Prendete le idee e i suoni del più ardito Rock In Opposition, aggiungete dosi massicce del Frank Zappa di "Uncle Meat" o "Burnt Weeny Sandwich", qualcosa del jazz-rock canterburiano e delle avanguardie del Novecento, il jazz orchestrale di Carla Bley e otterrete qualcosa che si avvicina alle sonorità del Breznev Fun Club. Più che come vero e proprio gruppo, il Breznev Fun Club dovrebbe essere inteso come un ensemble cangiante di musicisti in continua evoluzione, che si modifica e si arricchisce negli anni, senza però mai perdere la sua missione finale.
Il Breznev Fun Club esiste addirittura dalla metà degli anni Ottanta, formato dal trio Rocco Lomonaco (chitarra elettrica, acustica e classica), Mario Ventrelli (batteria) e Francesco Gallipoli (voce e tastiere), e fin dagli esordi tenta l'ardita fusione di jazz, avanguardia, nonsense neo-dada e sperimentazione teatrale. Nel frattempo l'ensemble si amplia diventando sestetto e arricchendosi tra l'altro della collaborazione di Franco Sciscio, poeta appassionato della letteratura surrealista francese e delle avanguardie del Novecento, che da allora scriverà i testi.
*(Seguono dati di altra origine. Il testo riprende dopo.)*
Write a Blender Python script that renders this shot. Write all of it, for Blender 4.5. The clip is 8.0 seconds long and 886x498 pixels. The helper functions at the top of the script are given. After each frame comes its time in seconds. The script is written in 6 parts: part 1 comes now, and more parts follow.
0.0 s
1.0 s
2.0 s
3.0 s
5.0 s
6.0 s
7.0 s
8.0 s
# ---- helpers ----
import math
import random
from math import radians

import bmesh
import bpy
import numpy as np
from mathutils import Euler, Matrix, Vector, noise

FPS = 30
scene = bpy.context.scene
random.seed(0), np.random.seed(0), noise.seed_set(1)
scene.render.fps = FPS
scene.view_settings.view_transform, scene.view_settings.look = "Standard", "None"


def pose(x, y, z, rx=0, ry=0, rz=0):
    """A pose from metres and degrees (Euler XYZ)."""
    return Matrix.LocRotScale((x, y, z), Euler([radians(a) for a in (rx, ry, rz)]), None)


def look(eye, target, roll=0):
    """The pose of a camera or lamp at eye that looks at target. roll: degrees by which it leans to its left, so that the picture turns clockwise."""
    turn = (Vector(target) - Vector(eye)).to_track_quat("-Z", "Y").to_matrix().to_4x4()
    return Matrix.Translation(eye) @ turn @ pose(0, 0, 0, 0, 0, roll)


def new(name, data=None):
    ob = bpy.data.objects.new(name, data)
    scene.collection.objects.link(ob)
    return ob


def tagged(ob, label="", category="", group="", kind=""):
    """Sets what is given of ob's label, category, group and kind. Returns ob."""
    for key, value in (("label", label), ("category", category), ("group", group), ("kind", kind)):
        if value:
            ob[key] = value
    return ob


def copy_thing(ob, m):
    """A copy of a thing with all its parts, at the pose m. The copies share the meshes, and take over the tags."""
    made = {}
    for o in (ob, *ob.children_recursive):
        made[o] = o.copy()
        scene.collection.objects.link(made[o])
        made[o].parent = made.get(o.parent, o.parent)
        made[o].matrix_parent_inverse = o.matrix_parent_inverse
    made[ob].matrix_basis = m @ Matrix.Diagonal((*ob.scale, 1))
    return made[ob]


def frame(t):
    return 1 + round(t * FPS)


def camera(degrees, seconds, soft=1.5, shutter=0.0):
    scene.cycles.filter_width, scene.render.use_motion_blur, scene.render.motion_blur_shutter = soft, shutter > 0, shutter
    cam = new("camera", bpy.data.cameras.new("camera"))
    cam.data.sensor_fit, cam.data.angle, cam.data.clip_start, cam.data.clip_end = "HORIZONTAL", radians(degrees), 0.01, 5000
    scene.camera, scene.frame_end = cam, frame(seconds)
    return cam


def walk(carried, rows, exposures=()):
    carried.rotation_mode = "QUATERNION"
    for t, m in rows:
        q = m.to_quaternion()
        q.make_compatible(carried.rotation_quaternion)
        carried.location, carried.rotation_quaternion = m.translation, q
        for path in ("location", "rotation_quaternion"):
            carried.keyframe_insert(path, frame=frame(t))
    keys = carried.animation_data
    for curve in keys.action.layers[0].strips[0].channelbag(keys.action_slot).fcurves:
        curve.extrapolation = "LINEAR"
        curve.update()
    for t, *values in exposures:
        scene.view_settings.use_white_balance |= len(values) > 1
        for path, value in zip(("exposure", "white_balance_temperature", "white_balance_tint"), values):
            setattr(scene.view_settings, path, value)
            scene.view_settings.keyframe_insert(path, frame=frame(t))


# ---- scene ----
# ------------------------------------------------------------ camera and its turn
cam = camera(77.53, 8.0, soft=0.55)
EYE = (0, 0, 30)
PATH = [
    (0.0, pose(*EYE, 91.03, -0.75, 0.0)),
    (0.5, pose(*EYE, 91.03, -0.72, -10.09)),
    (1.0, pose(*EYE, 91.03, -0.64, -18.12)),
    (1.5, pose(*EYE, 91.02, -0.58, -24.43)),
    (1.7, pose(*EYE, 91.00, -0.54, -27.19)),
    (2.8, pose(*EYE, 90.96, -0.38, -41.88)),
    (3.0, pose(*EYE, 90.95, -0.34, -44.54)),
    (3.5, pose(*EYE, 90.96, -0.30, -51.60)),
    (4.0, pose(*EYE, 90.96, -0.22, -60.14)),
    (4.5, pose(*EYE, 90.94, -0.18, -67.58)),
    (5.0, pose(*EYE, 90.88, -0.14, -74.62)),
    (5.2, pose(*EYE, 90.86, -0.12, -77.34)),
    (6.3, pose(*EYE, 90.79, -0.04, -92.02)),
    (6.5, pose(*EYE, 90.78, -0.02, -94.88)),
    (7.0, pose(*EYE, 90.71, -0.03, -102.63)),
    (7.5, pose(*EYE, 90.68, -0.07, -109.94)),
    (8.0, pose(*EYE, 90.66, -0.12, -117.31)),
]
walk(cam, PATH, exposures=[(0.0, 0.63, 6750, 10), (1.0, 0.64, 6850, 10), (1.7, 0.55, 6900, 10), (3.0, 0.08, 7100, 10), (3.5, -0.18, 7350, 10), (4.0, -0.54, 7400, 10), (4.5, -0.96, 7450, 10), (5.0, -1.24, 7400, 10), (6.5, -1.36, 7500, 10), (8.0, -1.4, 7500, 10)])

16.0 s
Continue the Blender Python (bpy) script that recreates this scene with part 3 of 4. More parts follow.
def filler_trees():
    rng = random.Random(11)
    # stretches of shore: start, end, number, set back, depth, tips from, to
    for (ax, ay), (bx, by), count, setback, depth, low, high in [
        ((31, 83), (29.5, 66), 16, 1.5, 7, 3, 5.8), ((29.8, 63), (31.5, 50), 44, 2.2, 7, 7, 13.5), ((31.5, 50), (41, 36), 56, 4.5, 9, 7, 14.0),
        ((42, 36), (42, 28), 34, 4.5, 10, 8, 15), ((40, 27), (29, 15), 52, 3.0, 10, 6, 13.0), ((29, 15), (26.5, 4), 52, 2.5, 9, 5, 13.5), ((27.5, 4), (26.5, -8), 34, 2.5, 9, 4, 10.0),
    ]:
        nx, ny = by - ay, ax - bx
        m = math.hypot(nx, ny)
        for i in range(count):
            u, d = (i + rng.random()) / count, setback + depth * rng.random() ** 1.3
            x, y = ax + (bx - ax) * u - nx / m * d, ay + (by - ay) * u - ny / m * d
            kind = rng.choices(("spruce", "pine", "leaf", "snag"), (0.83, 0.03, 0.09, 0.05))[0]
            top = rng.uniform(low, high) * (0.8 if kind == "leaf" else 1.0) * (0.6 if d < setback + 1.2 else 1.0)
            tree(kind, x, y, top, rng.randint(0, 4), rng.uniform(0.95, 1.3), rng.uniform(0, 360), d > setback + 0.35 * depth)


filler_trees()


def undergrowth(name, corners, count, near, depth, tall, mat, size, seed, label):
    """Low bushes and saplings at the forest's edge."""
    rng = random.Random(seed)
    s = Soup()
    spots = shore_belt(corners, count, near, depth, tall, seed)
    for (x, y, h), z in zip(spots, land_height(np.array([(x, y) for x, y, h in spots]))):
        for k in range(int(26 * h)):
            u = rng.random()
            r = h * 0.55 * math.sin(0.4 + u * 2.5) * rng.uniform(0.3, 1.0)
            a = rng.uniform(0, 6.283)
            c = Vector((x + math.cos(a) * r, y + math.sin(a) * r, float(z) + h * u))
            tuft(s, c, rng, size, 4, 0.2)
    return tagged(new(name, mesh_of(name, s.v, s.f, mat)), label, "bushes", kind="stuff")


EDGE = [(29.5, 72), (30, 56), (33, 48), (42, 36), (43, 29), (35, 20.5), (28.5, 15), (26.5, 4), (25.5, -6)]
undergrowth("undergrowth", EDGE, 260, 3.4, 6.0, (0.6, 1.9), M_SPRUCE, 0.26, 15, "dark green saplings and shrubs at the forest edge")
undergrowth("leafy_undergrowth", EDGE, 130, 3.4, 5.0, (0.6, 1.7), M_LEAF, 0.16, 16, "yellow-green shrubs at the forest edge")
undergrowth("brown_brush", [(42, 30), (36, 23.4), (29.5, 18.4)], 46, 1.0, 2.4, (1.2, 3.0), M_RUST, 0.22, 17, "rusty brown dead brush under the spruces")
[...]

Dopo apprezzati live in giro per l'Italia, altri cambi di una formazione che arriverà sino a dodici elementi (si aggiungono flauto, oboe, trombe, trombone), i Breznev tornano nel 1994 proponendo nuovi brani inediti che verranno poi raccolti anni dopo nel loro primo album in studio, "L’onda vertebrata" (2000).
Il loro avant-prog con sfumature canterburiane ottiene subito buone recensioni e apprezzamenti, ma il progetto viene temporaneamente messo da parte in attesa del nuovo ritorno del 2007, anno in cui, intorno al duo Lomonaco-Sciscio, vengono ripresi brani ideati tra il 1999 e il 2001, poi raccolti ne "Il Misantropo Felice". Gli otto brani dell'album sono un'unica lunga composizione di cinquanta minuti, un viaggio onirico che racconta il sogno del misantropo felice (forse un alter ego di Lomonaco) dal suo inizio sino al risveglio che riconcilia il protagonista con il mondo. Gli strumenti ricreano il mix di suoni esterni, di ricordi inconsci, di visioni sfumate, un viaggio profondo nella psiche descritto con grande complessità dall'affollato ensemble.
Dall'inizio del sogno di "A Window Closes", dove Canterbury è più di una semplice influenza, a "Putamen", in cui sembra rivivere ancora una volta l'anima di Frank Zappa e delle sue Mothers, il sogno continua come un unico flusso, nel quale non è semplice trovare vere interruzioni tra un brano e l'altro, dove Carla Bley si reincontra col Robert Wyatt dei Matching Mole, dove Zappa riabbraccia il suo amato Varese ("Sperduto nella camera isterica"), dove il Rock In Opposition cupo degli Univers Zero incontra quello ironico e surreale dei Samla Mammas Manna, sino al brano finale, "After The Last Silence", dove tutto coesiste perfettamente, il brano della riconciliazione, dove tutto torna al suo posto, dove la riconciliazione non è solo quella del misantropo col mondo ma dell'ascoltatore con la musica stessa, stupito di quanta bellezza possa esservi in appena cinquanta minuti.